I finally finished the edit, and then mistakenly closed the wrong window without saving it.
Losing hours of work due to a dumb mistake is disheartening, but the thought of doing it all over again was almost too much. It reminded me of when my cousin would run into something similar, occasionally. His solution was to shut everything down and just go to bed early.
There’s wisdom in that approach. It’s draining and stressful to work through a disaster. Sometimes you have no choice. But when you do, I say go to bed. Things look better in the morning. You’ll be rested. It will probably be easier to start. Maybe, just maybe, you can laugh at it all.
Despondency and resignation are old friends. It feels as if, now and then, I either have a million subjects to discuss or I can’t think of a single meaningful reason to write some things. Or draw them. And so I start to wonder if doing something else is more worthwhile to spend time on.
But the words never really run out. Every day, I find things to talk about with people around me, and something new occurs to me, or is shown to me, or I discover just by looking and listening to the things of the world.
Likewise the images are always potentially there to make, thoughts made into forms I can see. But to get back to this realization from despair—if you like—I have to let go and give up trying. In this way, I somehow gain access to the creative center, a trove filled with all those things I could and sometimes do say or think every day. The ideas don’t have to all be amazing. They just have to be there, and continuing to put them into the world means, eventually, some of them will be amazing.
It started to become clear to me earlier in the week that I was due for a downturn in demeanor, questioning the very idea of being and wallowing just a bit in the absurdity of human endeavor. These things come and they go, but it can be annoying and occasionally incapacitating.
I try to remember Camus and embrace the dumb doom, but there’s a new thing gettign in the way of despair, and that’s this blog. At some point the posting became a habit, and I have to write another thing and usually make a picture to go with it, disconnected though they are. It’s strange, but also nice to have such a thing to fall back on in moments when it seems things aren’t worth doing, or that I don’t have any motivation.

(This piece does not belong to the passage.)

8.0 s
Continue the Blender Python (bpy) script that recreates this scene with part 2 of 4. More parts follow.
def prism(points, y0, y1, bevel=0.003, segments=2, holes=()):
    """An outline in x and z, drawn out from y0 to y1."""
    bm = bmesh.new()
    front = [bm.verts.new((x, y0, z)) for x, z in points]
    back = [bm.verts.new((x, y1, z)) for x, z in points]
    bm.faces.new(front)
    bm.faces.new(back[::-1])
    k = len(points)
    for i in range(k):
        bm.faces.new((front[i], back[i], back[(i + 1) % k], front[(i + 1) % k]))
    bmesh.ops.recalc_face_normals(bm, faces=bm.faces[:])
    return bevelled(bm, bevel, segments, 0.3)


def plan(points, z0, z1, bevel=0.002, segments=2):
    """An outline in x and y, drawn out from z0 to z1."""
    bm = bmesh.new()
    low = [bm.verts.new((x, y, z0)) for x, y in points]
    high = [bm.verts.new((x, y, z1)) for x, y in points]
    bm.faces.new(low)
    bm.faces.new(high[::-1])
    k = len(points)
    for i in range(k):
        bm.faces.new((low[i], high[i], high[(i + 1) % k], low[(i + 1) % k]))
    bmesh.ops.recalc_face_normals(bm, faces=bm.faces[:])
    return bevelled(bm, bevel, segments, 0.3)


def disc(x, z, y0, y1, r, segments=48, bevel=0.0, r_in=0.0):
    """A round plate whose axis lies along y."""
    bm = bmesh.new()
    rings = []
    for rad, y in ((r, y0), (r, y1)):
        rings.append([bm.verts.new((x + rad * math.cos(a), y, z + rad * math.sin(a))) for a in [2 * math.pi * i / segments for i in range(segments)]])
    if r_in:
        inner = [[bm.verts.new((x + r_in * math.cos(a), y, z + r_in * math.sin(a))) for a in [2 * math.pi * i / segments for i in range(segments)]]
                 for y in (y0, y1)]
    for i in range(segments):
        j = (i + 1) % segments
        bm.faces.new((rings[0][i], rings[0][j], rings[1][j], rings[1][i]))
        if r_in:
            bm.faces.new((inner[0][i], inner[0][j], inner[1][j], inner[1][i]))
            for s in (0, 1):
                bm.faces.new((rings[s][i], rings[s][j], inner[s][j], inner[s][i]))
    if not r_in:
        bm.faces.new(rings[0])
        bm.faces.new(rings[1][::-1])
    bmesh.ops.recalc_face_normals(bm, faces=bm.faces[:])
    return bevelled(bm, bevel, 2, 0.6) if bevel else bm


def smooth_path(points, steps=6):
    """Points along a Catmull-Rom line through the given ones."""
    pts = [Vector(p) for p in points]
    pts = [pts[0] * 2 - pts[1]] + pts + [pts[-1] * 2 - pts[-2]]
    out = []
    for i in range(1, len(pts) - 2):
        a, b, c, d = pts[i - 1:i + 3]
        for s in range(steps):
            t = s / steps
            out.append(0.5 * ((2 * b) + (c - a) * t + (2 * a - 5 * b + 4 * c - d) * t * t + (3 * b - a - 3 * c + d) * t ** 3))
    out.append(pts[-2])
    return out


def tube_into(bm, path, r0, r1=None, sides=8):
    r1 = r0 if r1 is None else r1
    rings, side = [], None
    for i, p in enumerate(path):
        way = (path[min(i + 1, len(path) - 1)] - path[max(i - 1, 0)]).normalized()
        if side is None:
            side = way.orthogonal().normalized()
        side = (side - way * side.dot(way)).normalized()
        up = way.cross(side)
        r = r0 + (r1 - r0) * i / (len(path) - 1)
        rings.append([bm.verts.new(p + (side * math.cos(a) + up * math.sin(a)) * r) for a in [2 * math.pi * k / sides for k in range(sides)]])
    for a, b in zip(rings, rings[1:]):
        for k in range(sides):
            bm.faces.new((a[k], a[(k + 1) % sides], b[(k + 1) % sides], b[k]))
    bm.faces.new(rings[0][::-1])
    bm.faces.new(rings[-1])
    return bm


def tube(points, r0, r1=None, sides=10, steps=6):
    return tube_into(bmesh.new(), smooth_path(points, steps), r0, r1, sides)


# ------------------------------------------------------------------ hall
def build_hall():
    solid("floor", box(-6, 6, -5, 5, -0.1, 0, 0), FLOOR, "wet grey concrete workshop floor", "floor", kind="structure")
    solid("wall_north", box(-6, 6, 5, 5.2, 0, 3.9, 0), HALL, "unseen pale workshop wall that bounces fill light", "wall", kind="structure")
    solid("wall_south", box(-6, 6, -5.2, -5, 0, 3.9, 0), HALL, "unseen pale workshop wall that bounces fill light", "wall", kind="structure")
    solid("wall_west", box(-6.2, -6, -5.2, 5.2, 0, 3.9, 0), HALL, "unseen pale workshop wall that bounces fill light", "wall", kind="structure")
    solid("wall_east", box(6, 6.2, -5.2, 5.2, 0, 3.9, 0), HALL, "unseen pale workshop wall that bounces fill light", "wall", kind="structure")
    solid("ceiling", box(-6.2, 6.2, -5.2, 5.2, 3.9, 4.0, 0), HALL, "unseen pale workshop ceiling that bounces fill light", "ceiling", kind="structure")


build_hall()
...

It’s a good time to revisit the value of a daily habit, then. Because as I go to bed, and when I get up the next day, I’ll have done a small act of creation, and absurd as that is in the face of a vast and uncaring and impossibly old universe, it feels good to push the rock up the hill just a little bit.
Sometimes it’s not easy. I feel tired, cranky, wishing I could get back home to keep working on projects, or more likely, reading a ton of articles and playing Minecraft. But these things are indulgent acts of self-comfort which, while soothing, aren’t very fulfilling.

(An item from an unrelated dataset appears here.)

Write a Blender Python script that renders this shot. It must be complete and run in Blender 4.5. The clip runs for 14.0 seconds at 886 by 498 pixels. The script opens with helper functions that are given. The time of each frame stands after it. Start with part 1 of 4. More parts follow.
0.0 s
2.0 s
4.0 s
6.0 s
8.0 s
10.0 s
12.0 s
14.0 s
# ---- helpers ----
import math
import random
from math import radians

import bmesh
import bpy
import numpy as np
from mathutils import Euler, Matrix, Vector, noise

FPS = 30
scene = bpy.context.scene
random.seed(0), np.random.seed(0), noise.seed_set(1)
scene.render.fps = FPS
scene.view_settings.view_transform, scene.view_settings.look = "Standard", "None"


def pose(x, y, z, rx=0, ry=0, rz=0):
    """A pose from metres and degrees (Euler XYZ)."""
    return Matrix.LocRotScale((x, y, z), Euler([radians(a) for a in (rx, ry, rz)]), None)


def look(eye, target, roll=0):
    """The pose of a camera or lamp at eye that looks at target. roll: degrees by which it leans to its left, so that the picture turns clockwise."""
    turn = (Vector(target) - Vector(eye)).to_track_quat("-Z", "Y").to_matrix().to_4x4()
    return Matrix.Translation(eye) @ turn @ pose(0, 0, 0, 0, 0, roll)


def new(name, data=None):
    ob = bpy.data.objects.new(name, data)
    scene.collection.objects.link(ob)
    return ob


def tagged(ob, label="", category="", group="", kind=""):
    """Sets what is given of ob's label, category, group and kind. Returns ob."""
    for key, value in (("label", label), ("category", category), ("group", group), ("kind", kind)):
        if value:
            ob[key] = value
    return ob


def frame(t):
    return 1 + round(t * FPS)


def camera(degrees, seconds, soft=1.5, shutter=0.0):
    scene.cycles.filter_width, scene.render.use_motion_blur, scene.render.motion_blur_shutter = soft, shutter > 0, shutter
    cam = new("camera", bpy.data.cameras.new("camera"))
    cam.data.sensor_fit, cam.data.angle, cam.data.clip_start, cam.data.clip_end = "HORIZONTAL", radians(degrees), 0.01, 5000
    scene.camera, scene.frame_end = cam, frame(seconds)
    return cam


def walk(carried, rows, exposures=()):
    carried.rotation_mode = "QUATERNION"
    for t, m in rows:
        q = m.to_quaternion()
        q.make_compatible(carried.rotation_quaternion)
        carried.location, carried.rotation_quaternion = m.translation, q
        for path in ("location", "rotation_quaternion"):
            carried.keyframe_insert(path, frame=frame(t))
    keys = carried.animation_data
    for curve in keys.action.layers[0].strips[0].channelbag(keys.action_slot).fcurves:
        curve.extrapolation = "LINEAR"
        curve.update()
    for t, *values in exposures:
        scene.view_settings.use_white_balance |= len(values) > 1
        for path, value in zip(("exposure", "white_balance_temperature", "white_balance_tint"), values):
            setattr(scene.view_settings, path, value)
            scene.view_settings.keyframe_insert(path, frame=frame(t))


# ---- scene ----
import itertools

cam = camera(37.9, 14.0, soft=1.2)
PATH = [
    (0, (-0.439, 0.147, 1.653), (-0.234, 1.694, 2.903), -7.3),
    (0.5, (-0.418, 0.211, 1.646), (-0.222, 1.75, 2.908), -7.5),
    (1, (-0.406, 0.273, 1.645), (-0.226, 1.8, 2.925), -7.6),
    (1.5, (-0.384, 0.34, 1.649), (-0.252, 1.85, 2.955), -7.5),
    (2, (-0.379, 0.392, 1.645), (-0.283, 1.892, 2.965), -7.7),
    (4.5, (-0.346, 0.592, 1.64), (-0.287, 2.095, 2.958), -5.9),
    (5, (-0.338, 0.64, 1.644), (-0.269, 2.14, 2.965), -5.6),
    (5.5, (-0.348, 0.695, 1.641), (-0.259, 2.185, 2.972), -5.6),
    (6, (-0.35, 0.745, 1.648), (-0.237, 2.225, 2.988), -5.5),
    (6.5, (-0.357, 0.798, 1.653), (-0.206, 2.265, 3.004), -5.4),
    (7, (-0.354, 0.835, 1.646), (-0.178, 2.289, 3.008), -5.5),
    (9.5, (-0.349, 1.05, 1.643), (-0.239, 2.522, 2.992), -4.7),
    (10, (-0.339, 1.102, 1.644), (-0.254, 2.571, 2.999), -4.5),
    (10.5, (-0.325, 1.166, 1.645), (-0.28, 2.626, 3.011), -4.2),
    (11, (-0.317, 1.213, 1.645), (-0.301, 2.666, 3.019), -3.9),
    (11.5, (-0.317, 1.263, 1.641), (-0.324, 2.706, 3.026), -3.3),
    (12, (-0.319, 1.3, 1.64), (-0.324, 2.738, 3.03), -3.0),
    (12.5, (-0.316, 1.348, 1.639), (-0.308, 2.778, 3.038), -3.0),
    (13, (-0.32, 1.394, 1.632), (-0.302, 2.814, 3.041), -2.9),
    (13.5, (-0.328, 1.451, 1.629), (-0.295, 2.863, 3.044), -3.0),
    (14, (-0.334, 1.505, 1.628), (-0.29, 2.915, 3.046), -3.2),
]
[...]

Does that make sense? Acts that punch my dopamine button are addictive, and the feeling is a habit my monkey mind wants to keep getting. They’re easy, like getting drunk But the stuff that uplifts me more deeply, that gives me an abiding sense of satisfaction and accomplishment are hard. At least, they’re hard to start.
Similarly, withdrawing into my thoughts and flying on the autopilot of well-worn routines at work is easy. Engaging and supporting people around me is hard. But the former just leads to despair and ongoing dislike of my job. The latter can sustain me through a difficult shift and beyond.
It’s just like working on your creative thing: distraction is easy and a quick path to fun, but it doesn’t nourish you. It’s often harder to start working on creative work, but it nourishes you deeply.
There’s a very popular trope that gets thrown around all the time—without qualification—that
you, a prospective artist, have 10,000 bad drawings in you, and until you get them out, you won’t be good.
But I’m here to tell you that you can always make a bad drawing. Or song. Or film.
It isn’t that artists are just good one day, after climbing the mountain of practice and forever rolling greatness down its slopes. You get to a place where you’re used to how it feels to be in flow, how your muscles work in concert to get things composed in a pleasing (or at least intentionally specific) way, and you know better when to stop.
But you can always, and will occasionally, make a crummy drawing. That’s perfectly fine, you can always make another. No one has to see the bad one.
This matters to know, because if you make a lame piece of work, and you think you’re past such stumbles, you’ll get discouraged and depressed, and it’ll be harder to make the next thing. Don’t worry about getting past your bad drawings. Just keep making things at all, and they’ll be few.
On its own, change isn’t good or bad. It’s just inevitable. Time does, indeed, march on, and the bell tolls for thee. We don’t have a say in whether there will be change, in the world or in us.
But our choice is how to approach that existential reality. We can despair and give up—or become apathetic—but we can learn to value changes that are coming. There’s something different that’s going to happen. It means there is always something new to work with and incorporate.
We’re getting pretty good at fake-scaring ourselves. Movies and series and books that terrorize us, temporarily.
But being scared of bigger things is kind of helpful. At least, it can be to your practice. Helplessness, stagnation, despair, apathy—I think these are worthy of our fear, if it leads to our doing something against those. Your practice is your expression of your humanity. It brings a part of your essence into being. Into the world comes a new thing, and we need it.
Nothing matters, everything is ultimately meaningless, all art is pointless effort.
So says a really powerful voice in my head that shows up with annoying frequency. I’m not going to tell you how to defeat that voice for good. I do not know.
But there’s a way out of any kind of defeatist spiral, and that is to understand that the opposite reaction is strangely as valid. It’s very human to observe and to create. It makes us who we are, in part. If it doesn’t matter whether or not we make art, we might as well keep making it because it speaks to our existential core.
It might be the case that the universe doesn’t care about our work. To be fair and frank, it almost certainly doesn’t, at all. But even if it doesn’t matter in an ultimate sense, it matters in the moment. It matters to us. And since we’re the ones who like it and are inspired by it, art has an arbitrary present value for both its creators and its experiencers.